Alice Farmer, Sue Chambers and Katherine Johnson are the newest members of the Brookings-Harbor School District, all three elected into a four-year term. Three incumbents running for reelection were defeated.

Position 2

Farmer easily defeated incumbent Allene Fewell by capturing 2,032 votes compared to Fewell's 426. Ian Maitland, who withdrew from the race and supported Farmer, earned 393 votes.

"I am honored that the citizens have elected me, it is quite an honor. I am just really looking forward to be working with the school district in this capacity," Farmer said Tuesday night.

Farmer is a self-employed business owner with three children in the school district. She is involved in the community as part of the Court-Appointed Special Advocates (CASA) Advisory Board working with children, vice president of the Parent-Teacher Organization at Azalea Middle School and Kalmiopsis Elementary and Azalea Court pageant director.

The Pilot's attempts to reach Fewell by Tuesday night were unsuccessful.

Position 4

The race was close as of press time Tuesday, but Sue Chambers appeared to be leading Brad Peters by just over 100 votes.

"I look forward to working with the new board members and very much appreciate the confidence of the community," Chambers said Tuesday night. "I will do everything I can to improve the entire school experience for all of the students; hopefully raise test scores and graduation rates, and success on the sporting field and in the classroom, to make a positive successful experience all around."

Chambers is licensed in Oregon to substitute teach for grades kindergarten through 12, in all subjects. She served on the Brookings-Harbor School Board from 2005-09, has raised money for sports teams and academics at the high school, and is a five-year member of a philanthropic organization helping to raise scholarships for young women attending college.

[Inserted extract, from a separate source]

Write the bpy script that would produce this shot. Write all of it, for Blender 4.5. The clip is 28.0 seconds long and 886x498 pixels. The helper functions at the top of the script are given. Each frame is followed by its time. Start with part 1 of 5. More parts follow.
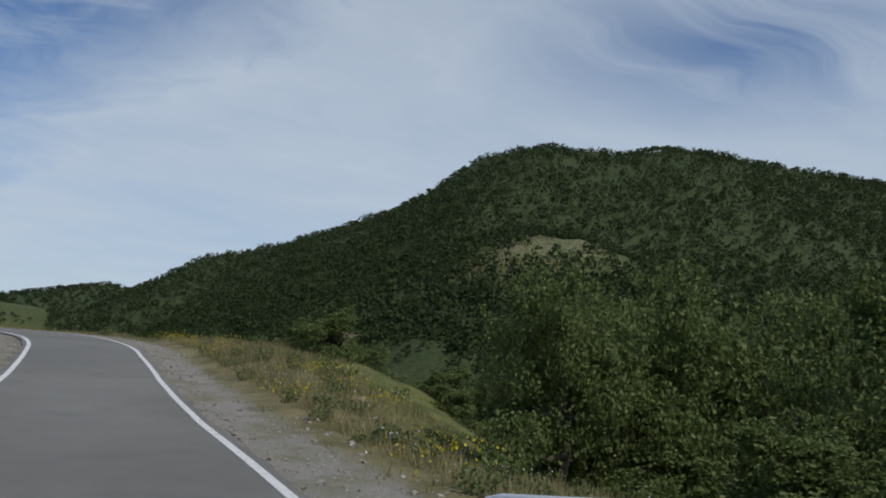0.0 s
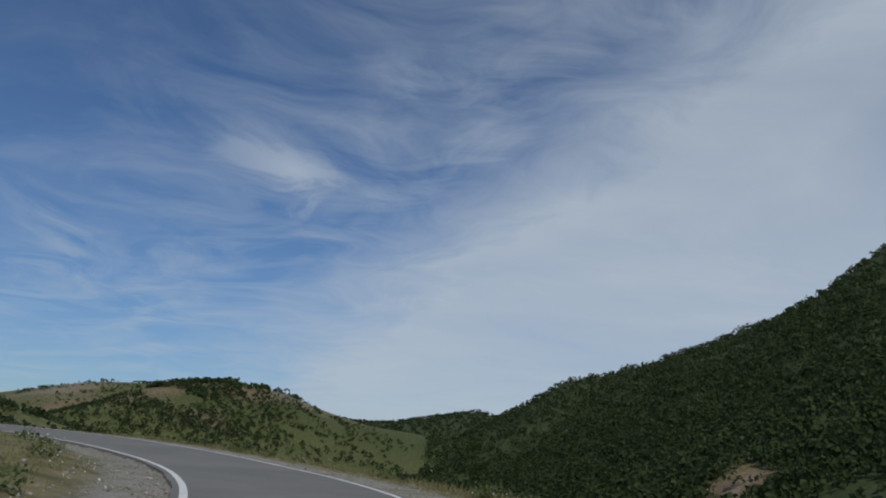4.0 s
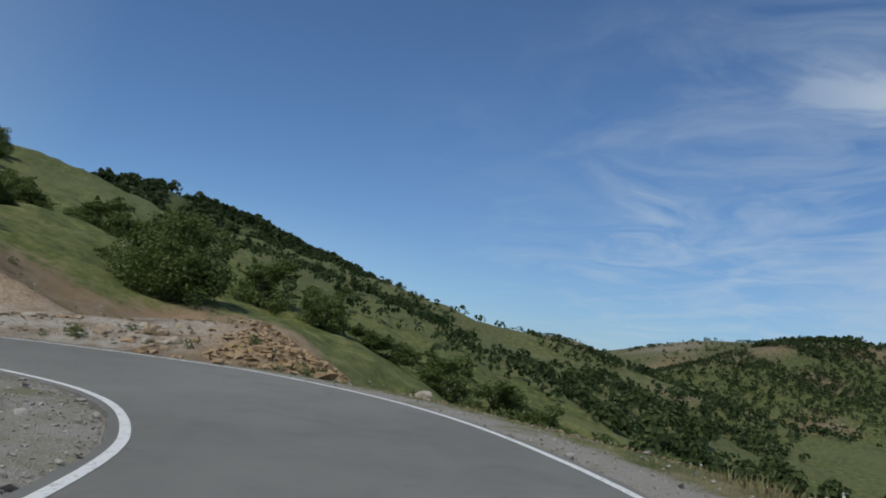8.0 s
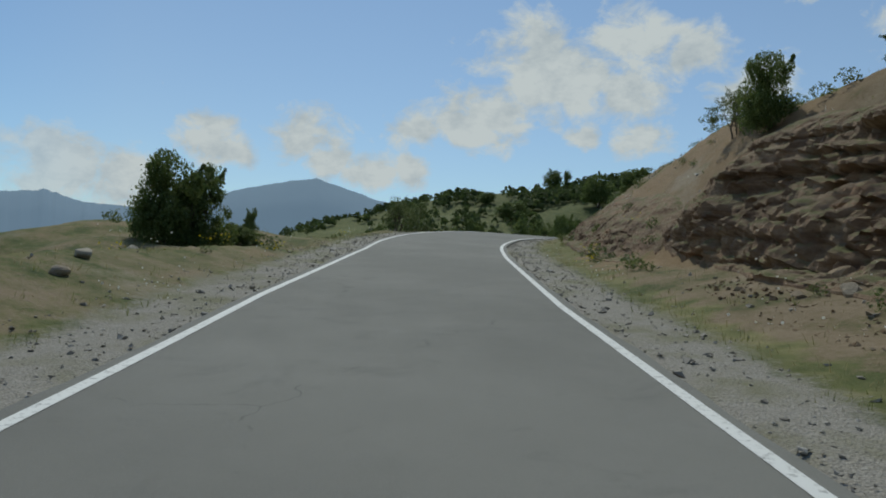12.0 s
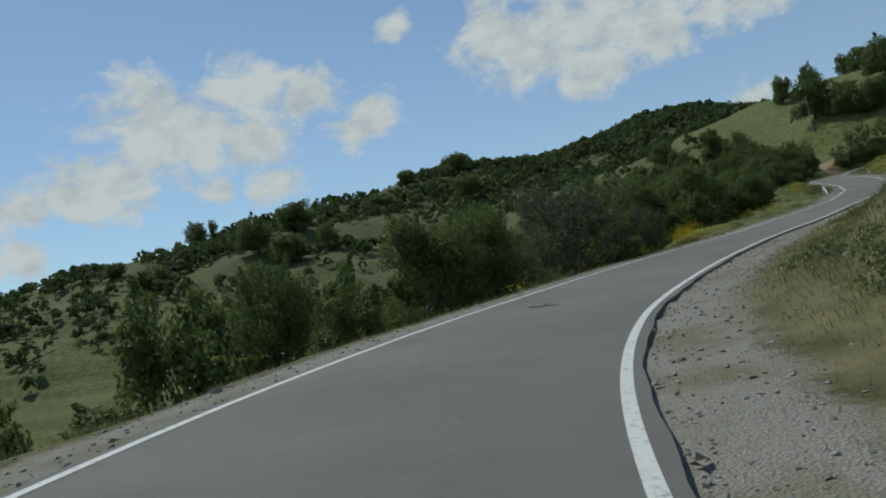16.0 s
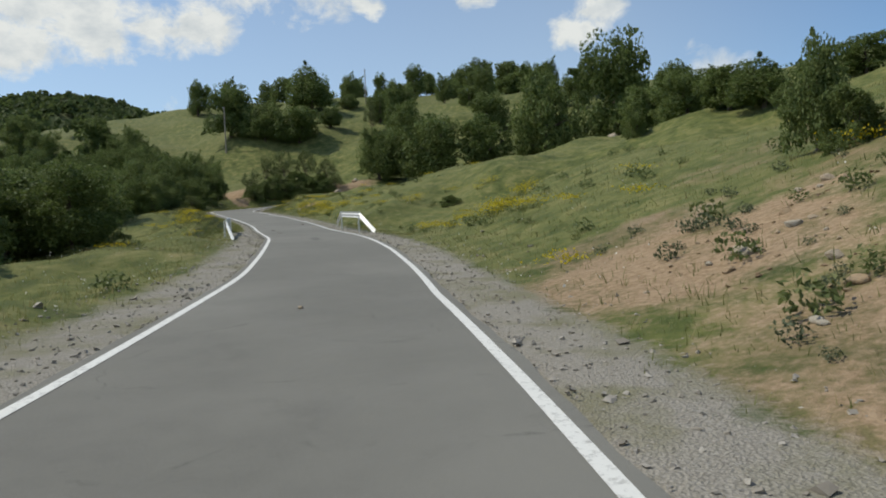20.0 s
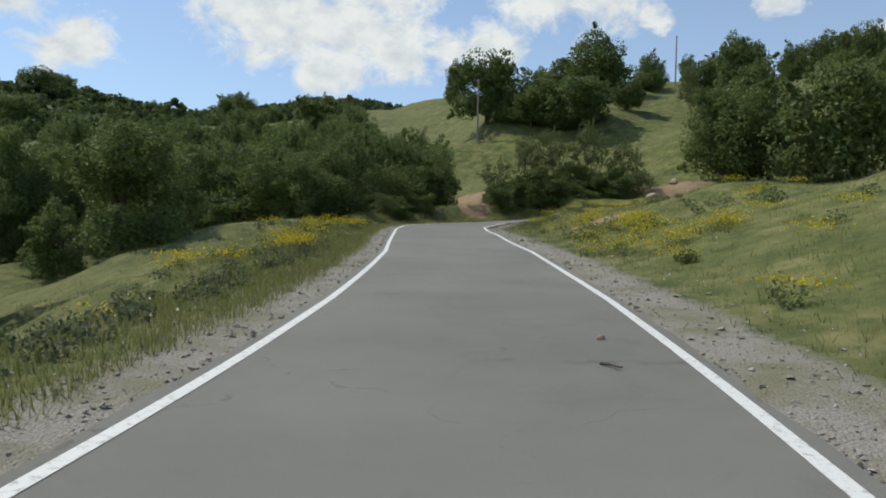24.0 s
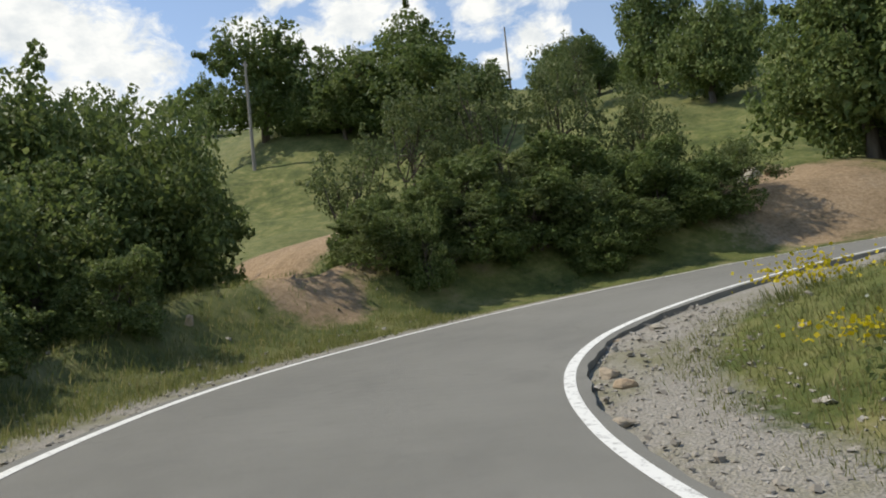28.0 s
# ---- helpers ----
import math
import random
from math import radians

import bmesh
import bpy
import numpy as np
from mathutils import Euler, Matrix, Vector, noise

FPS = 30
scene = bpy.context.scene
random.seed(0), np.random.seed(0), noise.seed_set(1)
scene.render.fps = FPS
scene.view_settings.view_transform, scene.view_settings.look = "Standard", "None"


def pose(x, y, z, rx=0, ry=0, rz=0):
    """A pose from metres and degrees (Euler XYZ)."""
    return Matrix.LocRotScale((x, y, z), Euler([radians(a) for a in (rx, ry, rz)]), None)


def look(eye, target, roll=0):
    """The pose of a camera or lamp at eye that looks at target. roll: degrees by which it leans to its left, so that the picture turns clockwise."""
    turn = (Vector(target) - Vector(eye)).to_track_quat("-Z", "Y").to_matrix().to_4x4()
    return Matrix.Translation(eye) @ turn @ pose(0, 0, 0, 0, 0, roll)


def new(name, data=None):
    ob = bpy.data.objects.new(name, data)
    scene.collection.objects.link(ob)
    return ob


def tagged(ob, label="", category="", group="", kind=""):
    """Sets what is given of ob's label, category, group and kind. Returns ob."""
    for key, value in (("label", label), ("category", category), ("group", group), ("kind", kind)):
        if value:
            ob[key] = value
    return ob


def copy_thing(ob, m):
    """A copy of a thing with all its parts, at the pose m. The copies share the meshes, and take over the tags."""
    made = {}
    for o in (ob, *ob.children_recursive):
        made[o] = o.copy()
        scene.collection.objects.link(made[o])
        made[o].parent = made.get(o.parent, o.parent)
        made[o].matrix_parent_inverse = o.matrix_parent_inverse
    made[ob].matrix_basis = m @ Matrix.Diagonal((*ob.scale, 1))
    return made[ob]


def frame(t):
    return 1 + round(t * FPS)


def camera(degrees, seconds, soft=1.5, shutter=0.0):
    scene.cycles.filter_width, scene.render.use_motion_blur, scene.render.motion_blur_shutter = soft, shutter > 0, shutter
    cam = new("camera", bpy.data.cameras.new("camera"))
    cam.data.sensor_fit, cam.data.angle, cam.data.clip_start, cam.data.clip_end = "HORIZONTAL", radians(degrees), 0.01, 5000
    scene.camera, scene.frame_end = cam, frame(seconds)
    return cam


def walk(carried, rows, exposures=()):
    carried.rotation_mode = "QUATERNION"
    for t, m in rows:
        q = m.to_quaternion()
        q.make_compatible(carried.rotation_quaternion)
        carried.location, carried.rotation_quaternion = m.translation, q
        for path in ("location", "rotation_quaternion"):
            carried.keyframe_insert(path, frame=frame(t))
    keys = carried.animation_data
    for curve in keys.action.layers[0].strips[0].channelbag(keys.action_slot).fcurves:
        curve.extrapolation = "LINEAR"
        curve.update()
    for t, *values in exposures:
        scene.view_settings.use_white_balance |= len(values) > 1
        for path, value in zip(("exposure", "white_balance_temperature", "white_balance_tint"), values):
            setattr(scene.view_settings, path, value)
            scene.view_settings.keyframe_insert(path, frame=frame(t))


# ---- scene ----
cam = camera(63.47, 28.0, soft=1.9)
# seconds, x, y, z, heading to the left of +y, tilt up, lean
WAY = [
    (0.0, -0.00, -0.00, -0.00, 4.29, 7.68, 2.72),
    (0.5, -1.27, 2.70, -0.14, 1.63, 12.94, 3.44),
    (1.0, -2.60, 5.44, -0.19, 2.31, 14.75, 5.57),
    (1.5, -4.05, 8.24, -0.16, 6.55, 16.78, 3.40),
    (2.0, -5.62, 11.02, -0.07, 13.17, 13.05, 2.70),
    (2.5, -7.26, 13.76, 0.06, 16.98, 13.31, 2.38),
    (3.0, -8.80, 16.36, 0.22, 21.80, 16.14, 3.72),
    (3.5, -10.33, 18.74, 0.40, 27.30, 16.21, 4.49),
    (4.0, -11.85, 21.00, 0.58, 32.81, 15.94, 4.01),
    (4.5, -13.53, 23.31, 0.78, 38.42, 14.15, 6.70),
    (5.0, -15.66, 25.74, 0.94, 42.75, 10.16, 5.18),
    (5.5, -18.32, 28.31, 1.05, 46.47, 7.76, 3.46),
    (6.0, -21.54, 30.94, 1.12, 50.18, 7.85, 2.96),
    (6.5, -25.27, 33.57, 1.17, 54.52, 9.07, 3.51),
    (7.0, -29.56, 35.97, 1.24, 60.12, 7.90, 3.33),
    (7.5, -34.23, 37.91, 1.39, 67.91, 9.16, 4.04),
    (8.0, -38.85, 39.28, 1.53, 77.96, 8.33, 7.12),
    (8.5, -43.17, 39.98, 1.63, 88.39, 7.78, 10.19),
    (9.0, -47.13, 40.00, 1.69, 101.89, 8.02, 10.30),
    (9.5, -50.73, 38.93, 1.77, 119.54, 6.23, 9.43),
    (10.0, -53.60, 36.64, 1.81, 144.14, 3.61, 11.20),
    (10.5, -55.09, 33.29, 1.87, 166.26, 1.48, 9.41),
    (11.0, -54.71, 29.26, 1.91, 185.61, 1.55, 8.81),
    (11.5, -53.38, 24.90, 2.06, 201.39, 1.93, 6.17),
    (12.0, -51.13, 20.53, 2.27, 215.63, 0.57, 2.28),
    (12.5, -48.33, 16.11, 2.58, 222.86, 1.90, 1.77),
    (13.0, -45.31, 11.52, 2.94, 225.17, 1.49, 0.50),
    (13.5, -42.19, 6.80, 3.31, 223.48, 0.39, -0.78),
    (14.0, -39.06, 2.04, 3.69, 218.89, -0.59, -2.52),
    (14.5, -36.09, -2.78, 4.08, 212.52, -0.74, -4.90),
    (15.0, -33.55, -7.78, 4.42, 205.60, 0.90, -6.99),
    (15.5, -31.41, -13.01, 4.72, 197.48, 2.50, -7.77),
    (16.0, -30.08, -18.66, 4.97, 188.40, 2.13, -11.10),
    (16.5, -29.81, -24.50, 5.11, 179.07, 0.16, -8.96),
    (17.0, -30.59, -30.47, 5.19, 167.22, -0.61, -3.00),
    (17.5, -32.32, -36.45, 5.28, 158.38, -2.90, -2.48),
    (18.0, -34.58, -42.17, 5.40, 149.73, -2.95, -3.24),
    (18.5, -37.20, -47.62, 5.49, 147.87, -3.74, -1.94),
    (19.0, -40.09, -52.76, 5.57, 146.25, -3.24, -0.28),
    (19.5, -43.06, -57.72, 5.69, 142.96, -2.78, 1.14),
    (20.0, -45.98, -62.62, 5.84, 143.44, -1.71, -1.94),
    (20.5, -48.85, -67.41, 5.99, 145.50, -0.34, -1.12),
    (21.0, -51.47, -72.07, 6.17, 149.01, 1.28, 0.17),
    (21.5, -53.87, -76.59, 6.33, 151.74, 1.50, 0.09),
    (22.0, -56.10, -81.28, 6.58, 152.79, 1.25, 3.62),
    (22.5, -58.34, -86.11, 6.82, 158.28, 2.02, 2.37),
    (23.0, -60.50, -91.07, 6.99, 161.72, 1.47, 1.37),
    (23.5, -62.37, -96.19, 7.16, 163.62, 0.51, 1.15),
    (24.0, -64.13, -101.32, 7.37, 164.78, -0.37, 1.68),
    (24.5, -65.78, -106.41, 7.63, 166.05, -0.79, 2.45),
    (25.0, -67.18, -111.47, 7.92, 168.80, -0.23, 2.14),
    (25.5, -68.45, -116.40, 8.21, 171.41, 0.22, 1.14),
    (26.0, -69.64, -121.28, 8.52, 171.49, -0.35, 0.96),
    (26.5, -70.84, -126.23, 8.83, 169.03, 0.61, 1.21),
    (27.0, -72.08, -131.03, 9.16, 162.81, 3.12, -1.55),
    (27.5, -73.22, -135.31, 9.42, 154.54, 5.75, -4.96),
    (28.0, -74.38, -138.77, 9.61, 146.33, 4.15, -5.58),
]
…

The Pilot's attempts to contact Peters on Tuesday night were unsuccessful.

Position 5

Katherine Johnson was the clear winner, defeatingincumbent Carol Slewing by more than 400 votes and challenger Bruce Raleigh by a slightly larger margin.

"Thank you for the vote of confidence. I care very much about both the school district in term of the students and teachers, and the community. They are all so very important to me," Johnson said.

Johnson is currently a leadership and organizational consultant for the schools and ran for office because of how well the school district treated her child, who had special needs. She is a motivational speaker and lead mentor for the Friends of Rachel (FOR) Club at Azalea Middle School.

Bruce Raleigh knew when he ran that this would be a tough position to win, with three people splitting the votes. He wished Johnson luck with her term.

"I wish the best to those who did get elected and know that they have some work ahead of them," Raleigh said.